Ngalwa, who worked with Piliso on the Sunday Times, said: “Simpiwe went through so much. He stared death in the face so many times that he cherished every single moment. He took photographs everywhere he went. He looked at life differently. He was not afraid to die, and would talk about his near death experiences with such humour.”

Ngalwa said Piliso had the creative daring to drum up four stories at a time and pitch them like a master salesman at Sunday Times news conferences. He would even have a go at writing his introductions and structuring a story before he’d nailed the interviews, and then he’d work furiously to see if they panned out, always penning his copy on time for deadline.

Zifo described how, when he and Piliso were young reporters-in-training at East Cape News, they were sent to cover a journalism protest at the Daily Dispatch.

Then Dispatch news editor Lew Elias had sent them off saying they should tell their editor to know “which side his bread is buttered on”, but under Piliso’s guidance the pair had filed a story which was published.

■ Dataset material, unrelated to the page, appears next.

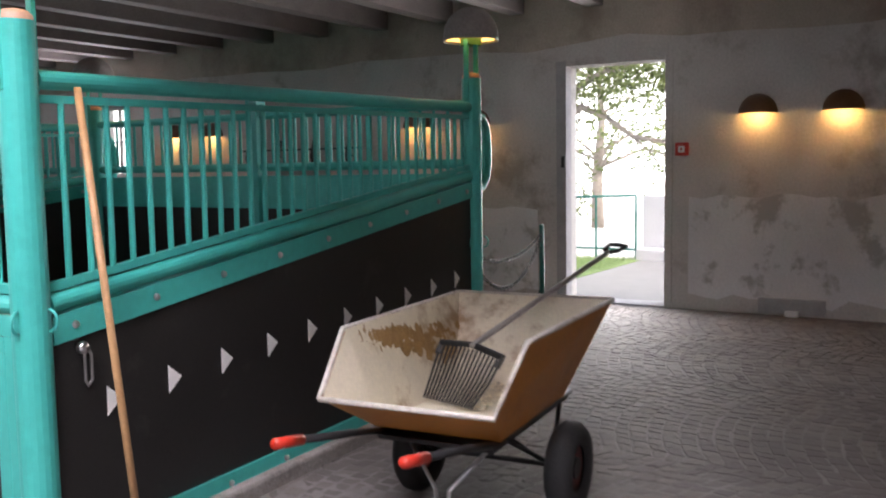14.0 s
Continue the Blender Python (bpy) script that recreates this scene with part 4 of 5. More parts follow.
t = thing("display_case", (FL - 0.018, 10.32, 1.36), "shallow glass display case with teal edges on the wall", "display case")
M_GLASS = bpy.data.materials.new("case_glass")
M_GLASS.use_nodes = True
gb = M_GLASS.node_tree.nodes["Principled BSDF"]
gb.inputs["Transmission Weight"].default_value, gb.inputs["Roughness"].default_value, gb.inputs["Base Color"].default_value = 1.0, 0.05, (0.75, 0.95, 0.93, 1)
M_AQUA = mat("pale_teal_card", (0.20, 0.45, 0.42), 0.5, var=0.15, scale=4, bump=0.05)
part("back_panel", boxes(((0, -0.78, 0.0), (0.015, 0.78, 0.34))), M_PANEL, t, "pale back panel")
part("base", boxes(((0, -0.79, -0.015), (0.14, 0.79, 0.0))), M_AQUA, t)
g = part("front_pane", boxes(((0.13, -0.78, 0.0), (0.136, 0.78, 0.34))), M_GLASS, t, "clear front pane")
g.visible_shadow = False
for yy in (-0.785, 0.785):
    part("side_pane", boxes(((0, yy - 0.004, 0.0), (0.136, yy + 0.004, 0.34))), M_AQUA, t)
for a, b, m in ((-0.62, -0.42, M_AQUA), (-0.2, 0.05, M_PRINT), (0.12, 0.36, M_SIGN), (0.42, 0.75, M_AQUA), (-0.38, -0.25, M_PRINT)):
    part("card", boxes(((0.015, a, 0.03), (0.02, b, 0.30))), m, t, "printed card inside the case")

# ---- corridor objects ----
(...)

“We used it later to get jobs at the Daily Dispatch!”

Ramncwana said Piliso was able to pick up any story and file an insightful piece.

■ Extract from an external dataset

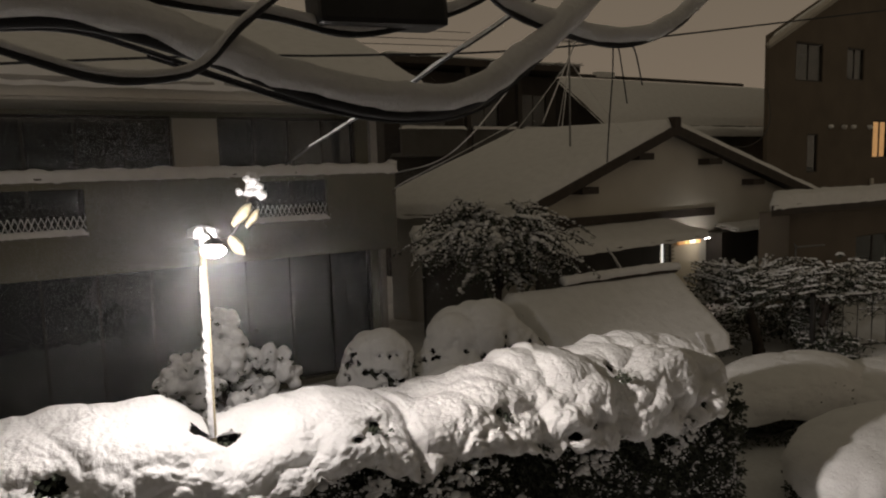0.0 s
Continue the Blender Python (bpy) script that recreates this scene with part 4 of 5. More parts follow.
def snowman(at, parts, label):
    bm = bmesh.new()
    for z, rx, rz in parts:
        bmesh.ops.create_icosphere(bm, subdivisions=3, radius=1.0, matrix=Matrix.Translation((at[0], at[1], z)) @ Matrix.Diagonal((rx, rx, rz, 1)))
    for v in bm.verts:
        v.co += v.normal * 0.03 * noise.noise(v.co * 7)
    tagged(part("snowman", bm, SNOW, smooth=True), label, "snowman")


snowman((-19.3, 14.05), ((0.05, 0.38, 0.26), (0.22, 0.31, 0.36), (0.45, 0.265, 0.38), (0.7, 0.225, 0.38), (0.95, 0.185, 0.3)), "tall slim snow figure standing on the lot")
snowman((-22.2, 11.0), ((0.12, 0.4, 0.3), (0.5, 0.32, 0.36)), "squat round snow figure standing on the lot")


# ---- the long hedge under snow ----
CREST_X = (-2.75, -2.55, -2.2, -1.7, -1.2, -1.0, -0.75, -0.4, 0.0, 0.5, 1.1, 1.3, 1.46, 1.75, 2.35, 3.0, 3.3, 3.7, 4.1, 4.6, 5.15, 5.6, 6.0, 6.5, 6.85, 7.0)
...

Zuzile said Piliso was a wonderful friend, but when it came to stories, as news editor of the Daily Dispatch, he would say: “Chief, I just want my stories. Go and find them.

However, there was also a sensitive side to Piliso who “kept a whole lot inside”, said sister Kanyiso Piliso.

Among the scores of photographs of Piliso with his four children, and his wife Sange, was one titled: “Introvert: I write before I speak”.

He will be buried in his home village near Ngcobo this weekend.